With the death toll from Monday’s devastating fire in eastern Attica climbing to at least 85 Thursday and with dozens still missing, authorities appeared intent on convincing people that the disaster was not preventable.
However, according to a report published Thursday by a research team at the University of Athens, Monday’s conflagration was a “characteristic example of a fire in a mixed zone of forest and settlements which has the highest probability of human losses in Greece and globally.”
The report by the team – which was led by Efthymios Lekkas, professor of dynamic tectonics and applied geology – also said that there are many such areas in Greece.
Moreover, the loss of so many lives in an area of just 1,300 hectares is considered unprecedented in modern European history.
The deadly fire in Ilia, southern Greece, in 2007 was 100 times bigger, according to Lekkas, while the fires in Portugal last year, which left 66 dead, burnt an area of 45,000 hectares.
The area around Mount Pendeli and along the coast of eastern Attica was considered a high-risk zone and authorities were reportedly well aware of the dangers, prompting questions in the media as to why preventive measures had not been enforced.
The University of Athens report also said that the strong winds on Monday played a very significant role in the fire’s rapid spread.

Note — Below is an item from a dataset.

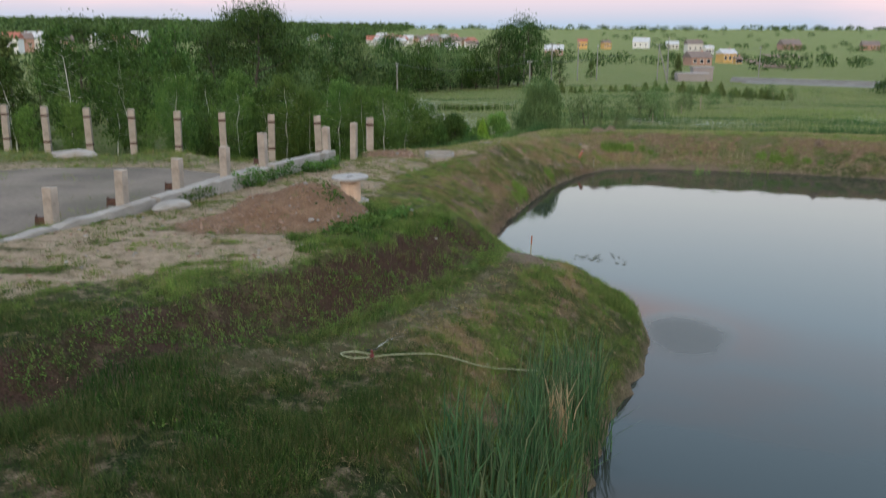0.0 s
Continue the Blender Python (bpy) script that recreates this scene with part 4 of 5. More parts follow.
for k, (cx, cy, r) in enumerate(((7.35, 33.55, 0.16), (7.7, 33.55, 0.13), (8.05, 33.5, 0.14), (7.1, 33.4, 0.12), (8.25, 33.7, 0.15))):
    reeds("dry_tuft", [(cx, cy, r)], 0.50, 210 + 2 * k, "pale straw-yellow tuft of dead sedge", per=2600, dry=0.8, group="dry tufts on the far shore", wide=0.009, lean=0.45, mat=MAT_HAY)


def cut_stems():
    g = np.random.default_rng(221)
    spots = [(10.2, 33.45), (10.45, 33.5), (10.75, 33.45), (11.0, 33.4), (11.85, 33.3), (12.15, 33.2), (12.35, 33.2), (12.5, 33.15), (9.6, 33.5), (11.4, 33.35), (13.2, 32.95), (14.6, 32.5)]
    for cx, cy in spots:
        paths = []
        for _ in range(int(g.integers(2, 5))):
            bx, by = cx + g.normal(0, 0.05), cy + g.normal(0, 0.04)
            z, h = ground(bx, by), g.uniform(0.12, 0.34)
            tip = (bx + g.normal(0, 0.07), by + g.normal(0, 0.05), z + h)
            paths.append(([(bx, by, z - 0.03), ((bx + tip[0]) / 2, (by + tip[1]) / 2, z + h * 0.55), tip], (0.008, 0.007, 0.004)))
        tagged(tubes("cut_stem", paths, MAT_STRAW, sides=5), "pale cut cattail stubs on the muddy shore", "reed stubs", "cut stems on the far shore")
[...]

Meanwhile, Nikos Michalopoulos, the director of the observatory’s Institute of Environment and Sustainable Development, told Kathimerini that the Attica Regional Authority has started talks with the relevant state institutions to set up an early warning system for natural disasters.
“The technical tools exist,” he said, adding that the issue of financing and who manages the data must be resolved.
Tellingly, Lekkas’s team said that people near the coast were informed of Monday’s fire by evacuees from the Mati resort and not by any warning system.